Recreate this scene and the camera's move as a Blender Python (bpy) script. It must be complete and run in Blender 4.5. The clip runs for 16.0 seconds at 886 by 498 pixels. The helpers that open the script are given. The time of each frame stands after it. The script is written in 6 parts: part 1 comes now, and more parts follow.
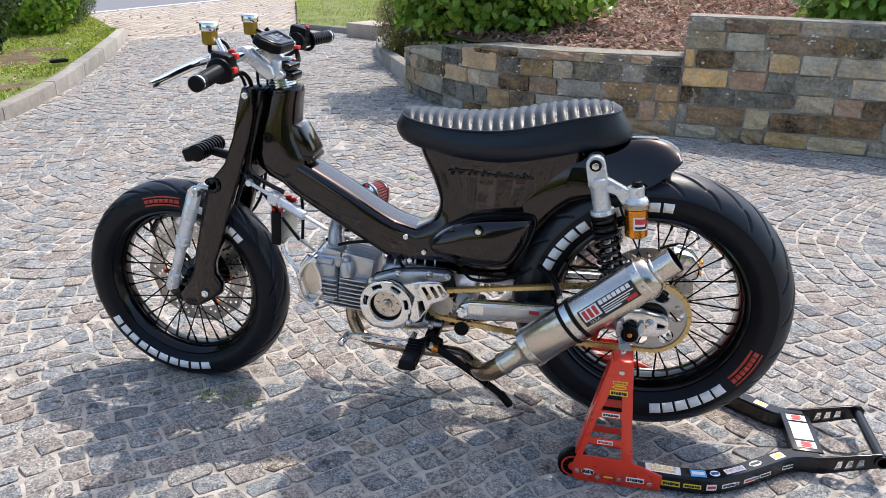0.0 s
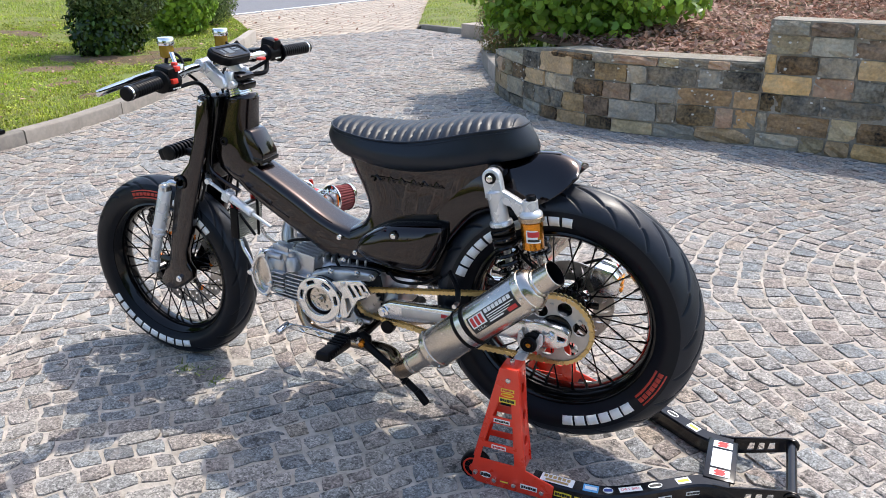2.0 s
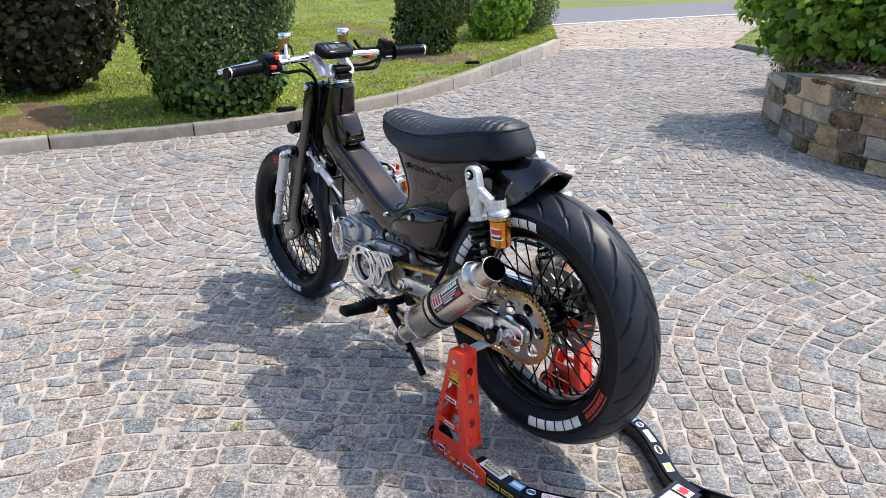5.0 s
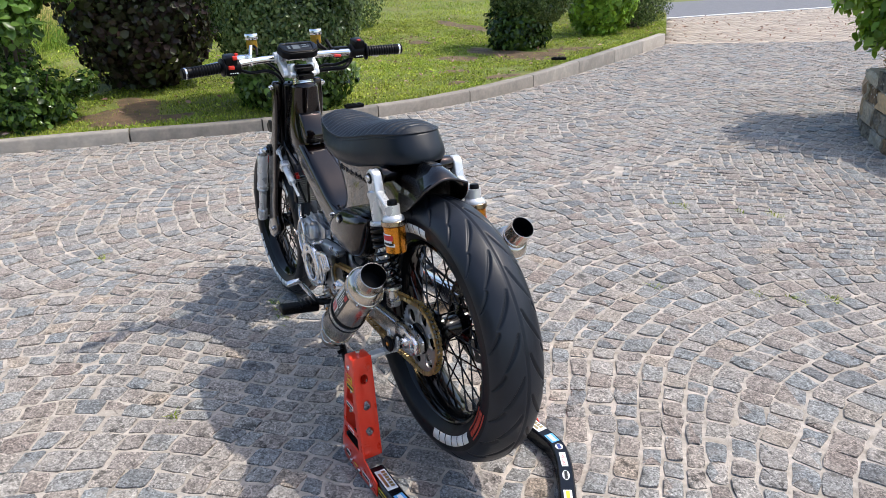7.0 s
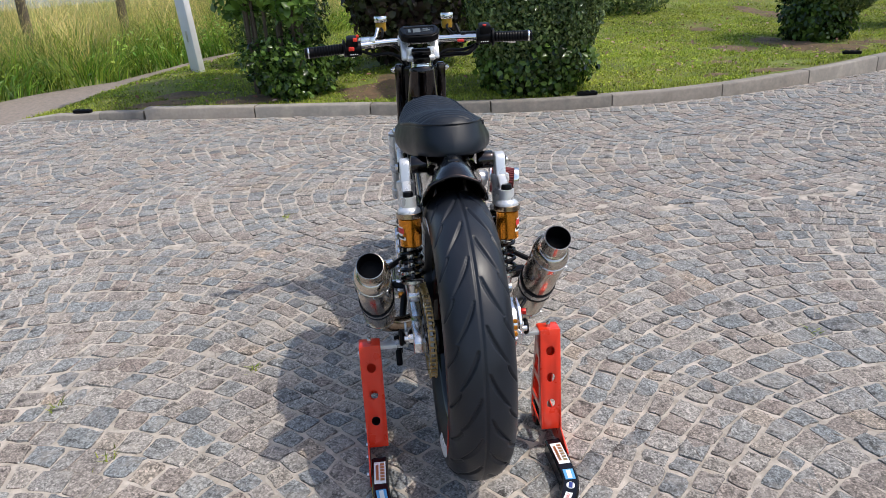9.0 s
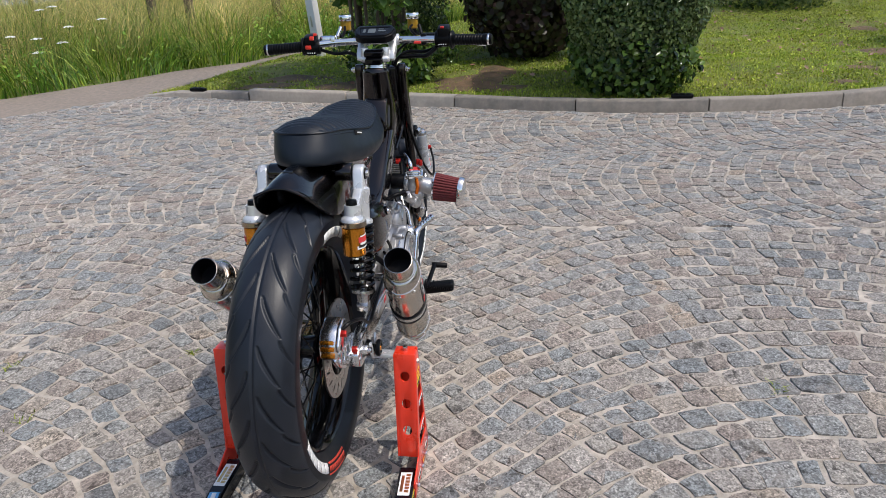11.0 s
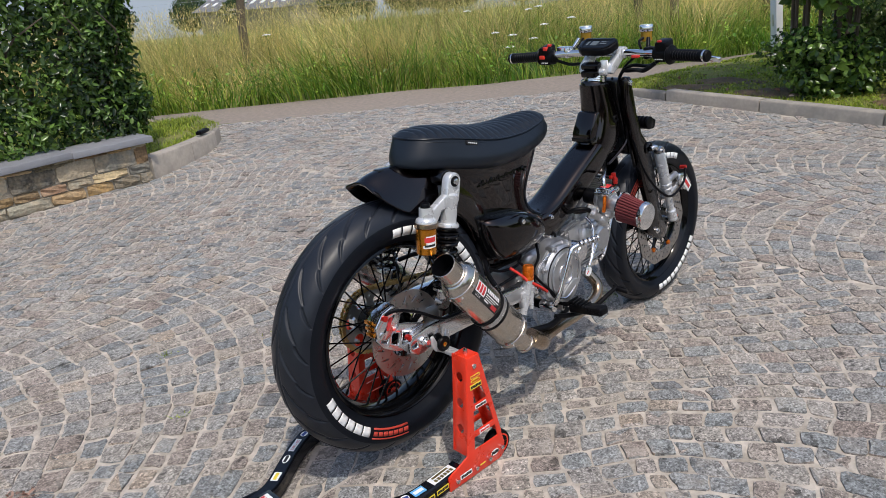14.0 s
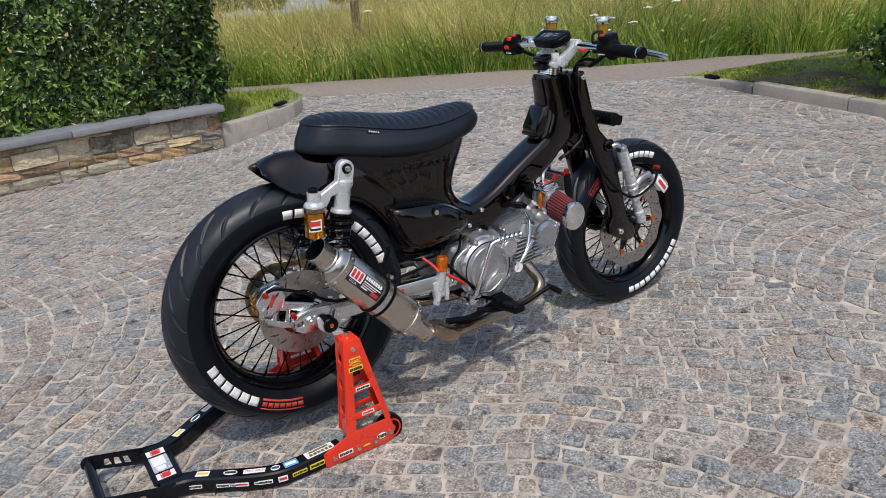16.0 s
■ ■ ■ ■ ■
> **Task instructions**: Restate the whole of the material word for word without the pictures.

> **Answer to the task**:
Recreate this scene and the camera's move as a Blender Python (bpy) script. It must be complete and run in Blender 4.5. The clip runs for 16.0 seconds at 886 by 498 pixels. The helpers that open the script are given. The time of each frame stands after it. The script is written in 6 parts: part 1 comes now, and more parts follow.
0.0 s
2.0 s
5.0 s
7.0 s
9.0 s
11.0 s
14.0 s
16.0 s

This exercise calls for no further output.